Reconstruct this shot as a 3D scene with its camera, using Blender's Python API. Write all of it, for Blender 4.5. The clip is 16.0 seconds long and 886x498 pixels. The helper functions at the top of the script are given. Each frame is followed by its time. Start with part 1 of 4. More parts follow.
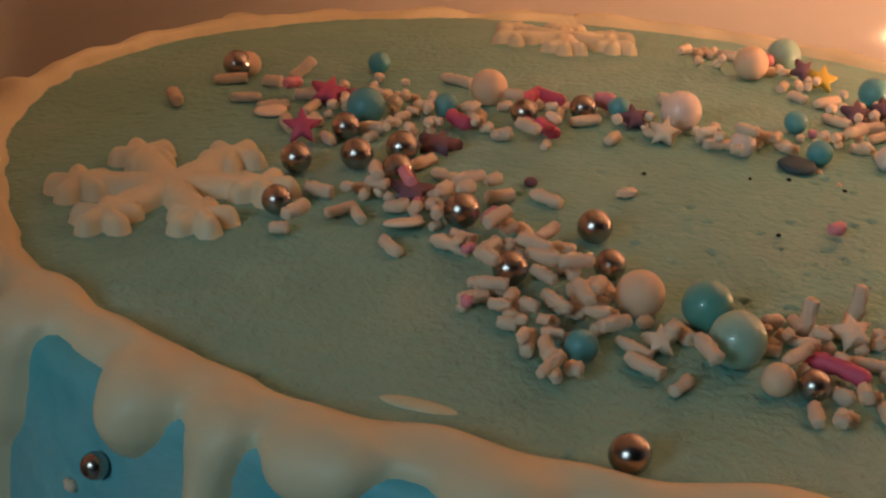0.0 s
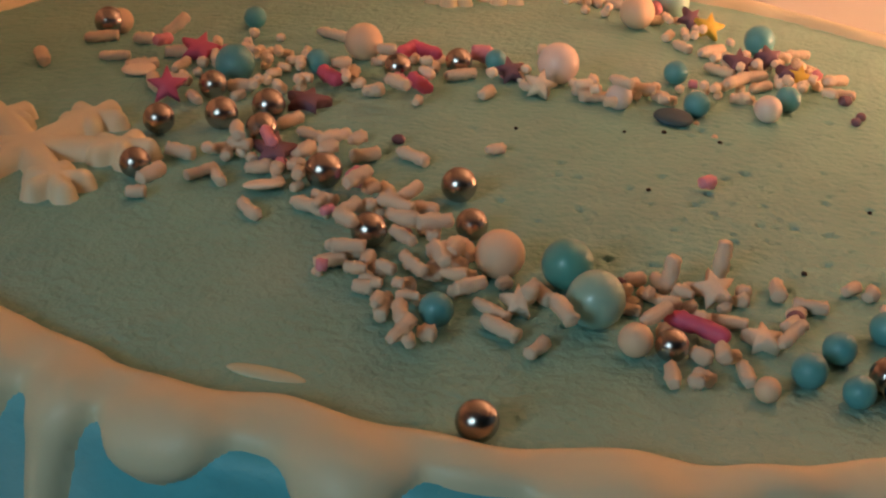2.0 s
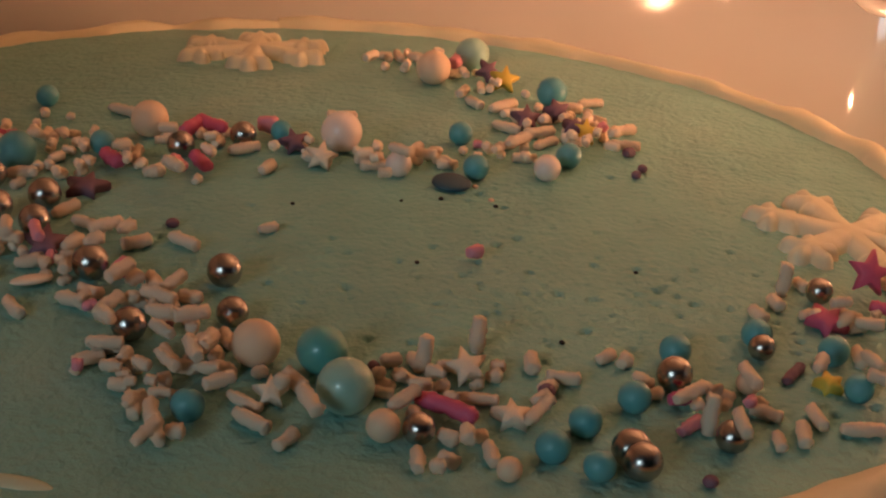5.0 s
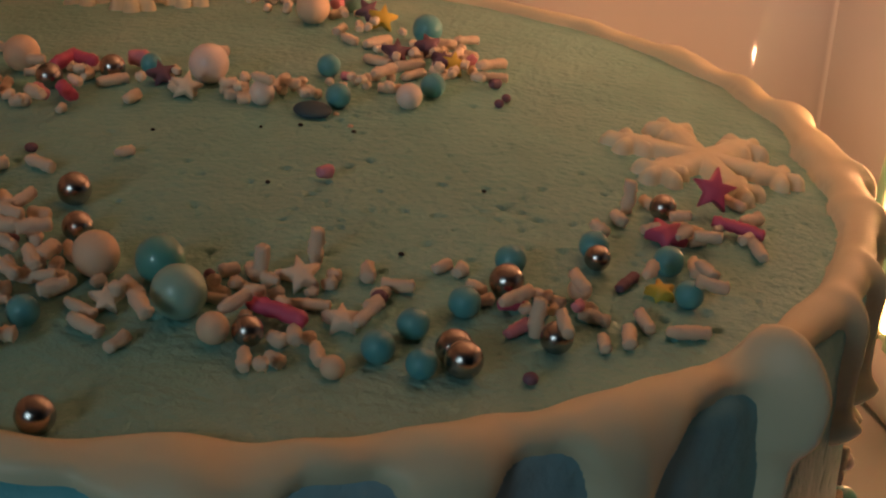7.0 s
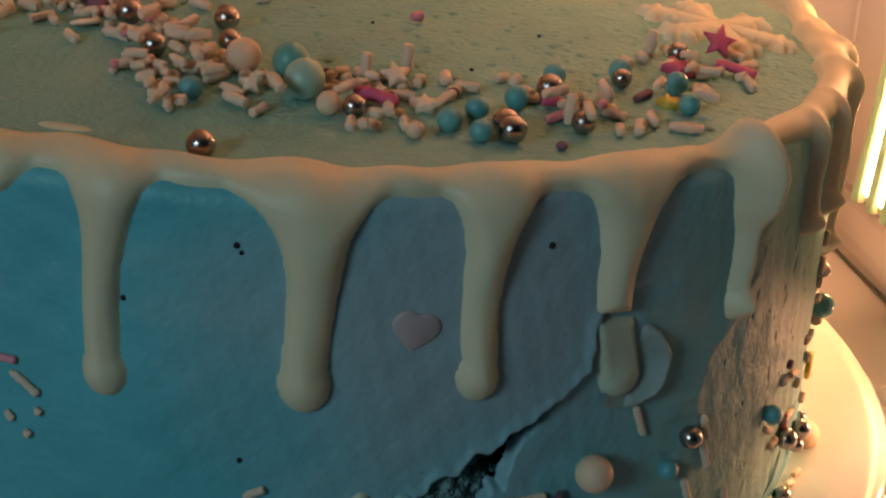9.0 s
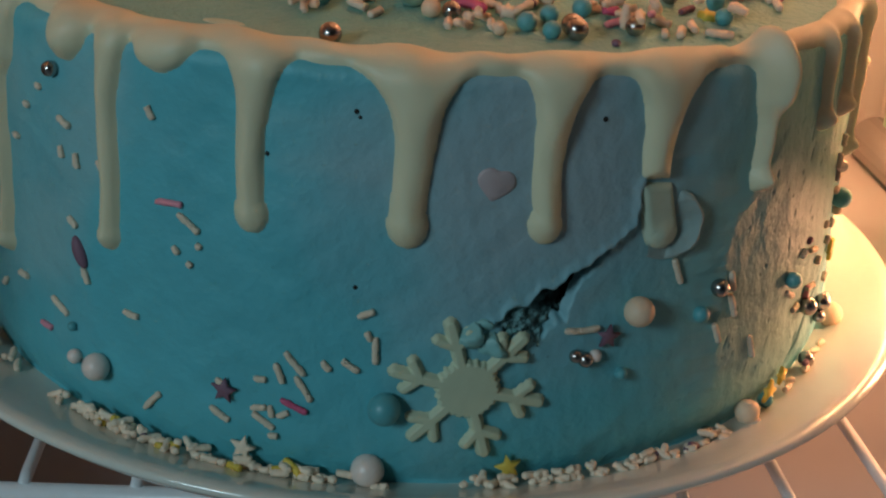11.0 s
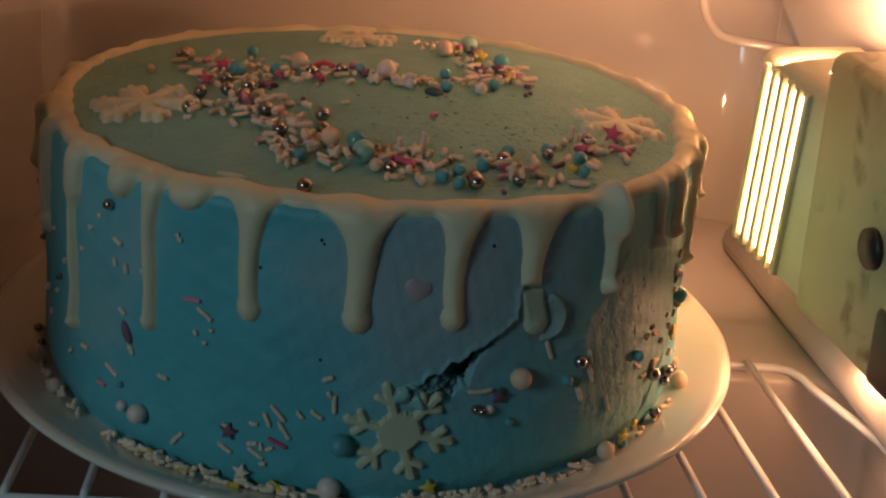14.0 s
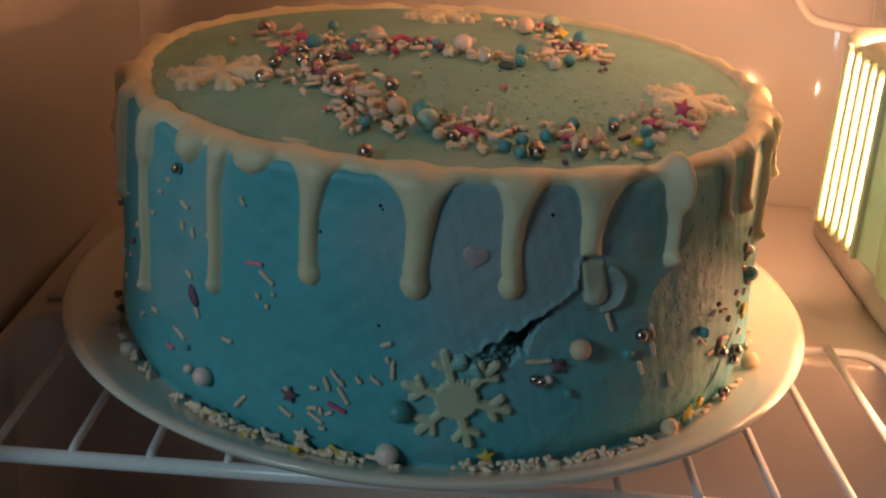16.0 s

...

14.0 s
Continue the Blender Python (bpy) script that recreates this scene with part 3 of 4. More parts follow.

▸ **Task description**: In the lines above, find each one with "More" and list it.

▸ **Result of the exercise**:
Reconstruct this shot as a 3D scene with its camera, using Blender's Python API. Write all of it, for Blender 4.5. The clip is 16.0 seconds long and 886x498 pixels. The helper functions at the top of the script are given. Each frame is followed by its time. Start with part 1 of 4. More parts follow.
Continue the Blender Python (bpy) script that recreates this scene with part 3 of 4. More parts follow.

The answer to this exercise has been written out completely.